In European energy, Russia’s invasion of Ukraine has defined the market so far in 2022. Gas prices have soared, exacerbating inflation. How organizations, consumers, and governments respond could mark the beginning of an evolution in European energy. Is renewables the way forward for Europe?
Policymakers know they must move swiftly on renewables, but dealmakers are already aware of the benefits. Renewables deals came to the fore last year, such as when Engie and Crédit Agricole bought Spanish renewable power producer Eolia for €2.2bn.
The trend has carried into 2022, despite the macroeconomic turmoil that has characterized much of this year. In fact, three of the five biggest EMEA energy deals in H1 fell into the renewables sphere.

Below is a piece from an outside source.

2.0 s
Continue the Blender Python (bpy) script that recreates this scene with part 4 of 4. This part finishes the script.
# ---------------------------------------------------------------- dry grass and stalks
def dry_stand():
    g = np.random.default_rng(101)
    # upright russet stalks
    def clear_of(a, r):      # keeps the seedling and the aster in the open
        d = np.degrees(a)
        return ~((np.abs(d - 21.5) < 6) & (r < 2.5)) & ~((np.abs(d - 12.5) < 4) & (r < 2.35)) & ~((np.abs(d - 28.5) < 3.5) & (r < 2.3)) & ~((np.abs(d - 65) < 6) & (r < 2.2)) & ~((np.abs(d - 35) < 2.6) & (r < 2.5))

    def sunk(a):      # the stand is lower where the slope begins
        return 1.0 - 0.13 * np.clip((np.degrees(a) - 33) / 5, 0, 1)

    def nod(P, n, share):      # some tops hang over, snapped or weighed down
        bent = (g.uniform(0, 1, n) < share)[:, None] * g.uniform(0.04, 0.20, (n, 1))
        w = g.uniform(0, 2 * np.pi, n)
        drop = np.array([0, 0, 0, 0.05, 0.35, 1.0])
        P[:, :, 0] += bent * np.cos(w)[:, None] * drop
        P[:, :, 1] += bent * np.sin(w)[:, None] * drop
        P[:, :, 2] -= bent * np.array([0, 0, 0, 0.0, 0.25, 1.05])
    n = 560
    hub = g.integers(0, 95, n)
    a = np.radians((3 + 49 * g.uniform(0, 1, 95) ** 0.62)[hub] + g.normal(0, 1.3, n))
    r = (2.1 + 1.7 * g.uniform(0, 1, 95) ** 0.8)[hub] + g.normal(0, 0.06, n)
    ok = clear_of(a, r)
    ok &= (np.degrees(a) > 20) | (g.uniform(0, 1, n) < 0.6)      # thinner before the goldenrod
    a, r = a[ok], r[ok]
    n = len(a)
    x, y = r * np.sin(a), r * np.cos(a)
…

Danish power company Ørsted sold a 50% stake in a UK offshore wind farm to French financial giants Axa and Crédit Agricole for €3.6bn. And PE giant KKR was busy with two mega-deals this past Spring: the acquisitions of France’s Albioma for €2.6bn and Britain’s ContourGlobal for €5.5bn.

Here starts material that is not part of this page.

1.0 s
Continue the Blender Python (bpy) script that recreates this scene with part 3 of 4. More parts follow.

There were also sizable deals in the wider EMEA region: Nigeria’s Seplat acquired Exxon Mobil’s local offshore shallow water business, Mobil Producing Nigeria, for €1.4bn and Abu Dhabi National Oil Company and Abu Dhabi National Energy Company bought a 67% stake in United Arab Emirates renewables operator Masdar for €1.2bn.

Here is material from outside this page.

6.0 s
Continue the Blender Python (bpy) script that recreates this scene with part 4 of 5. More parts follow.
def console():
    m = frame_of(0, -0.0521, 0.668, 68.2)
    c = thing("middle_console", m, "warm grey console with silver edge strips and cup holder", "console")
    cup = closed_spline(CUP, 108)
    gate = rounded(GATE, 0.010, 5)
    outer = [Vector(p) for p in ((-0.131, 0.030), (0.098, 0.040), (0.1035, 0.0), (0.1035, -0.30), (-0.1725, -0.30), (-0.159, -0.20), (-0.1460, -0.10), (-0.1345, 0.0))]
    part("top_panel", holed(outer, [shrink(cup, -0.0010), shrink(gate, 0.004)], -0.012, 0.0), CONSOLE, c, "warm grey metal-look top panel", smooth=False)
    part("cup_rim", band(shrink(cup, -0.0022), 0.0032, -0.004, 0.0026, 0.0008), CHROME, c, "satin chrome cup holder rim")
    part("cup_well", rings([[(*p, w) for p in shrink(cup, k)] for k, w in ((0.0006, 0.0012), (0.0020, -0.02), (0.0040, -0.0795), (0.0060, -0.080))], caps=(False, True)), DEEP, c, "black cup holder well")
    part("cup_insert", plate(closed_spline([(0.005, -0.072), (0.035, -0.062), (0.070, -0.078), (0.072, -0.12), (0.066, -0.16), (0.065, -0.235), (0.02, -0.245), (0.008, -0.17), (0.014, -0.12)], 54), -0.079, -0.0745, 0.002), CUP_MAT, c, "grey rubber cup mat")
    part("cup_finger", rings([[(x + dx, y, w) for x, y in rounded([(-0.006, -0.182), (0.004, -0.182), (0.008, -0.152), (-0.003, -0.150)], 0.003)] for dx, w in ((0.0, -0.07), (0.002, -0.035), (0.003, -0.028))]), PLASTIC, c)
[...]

The need for green energy investment has long been evident, and the market is swiftly maturing. Europe is committed to its net zero targets and the activity of financial sponsors shows they have high conviction in the growth of renewables. And Europe’s recent decision to define natural gas and nuclear as clean energy sources under the EU taxonomy is likely to see greater interest in these assets. Accelerated by Russia’s invasion of Ukraine, increasing M&A activity in Europe’s renewables sector seems inevitable.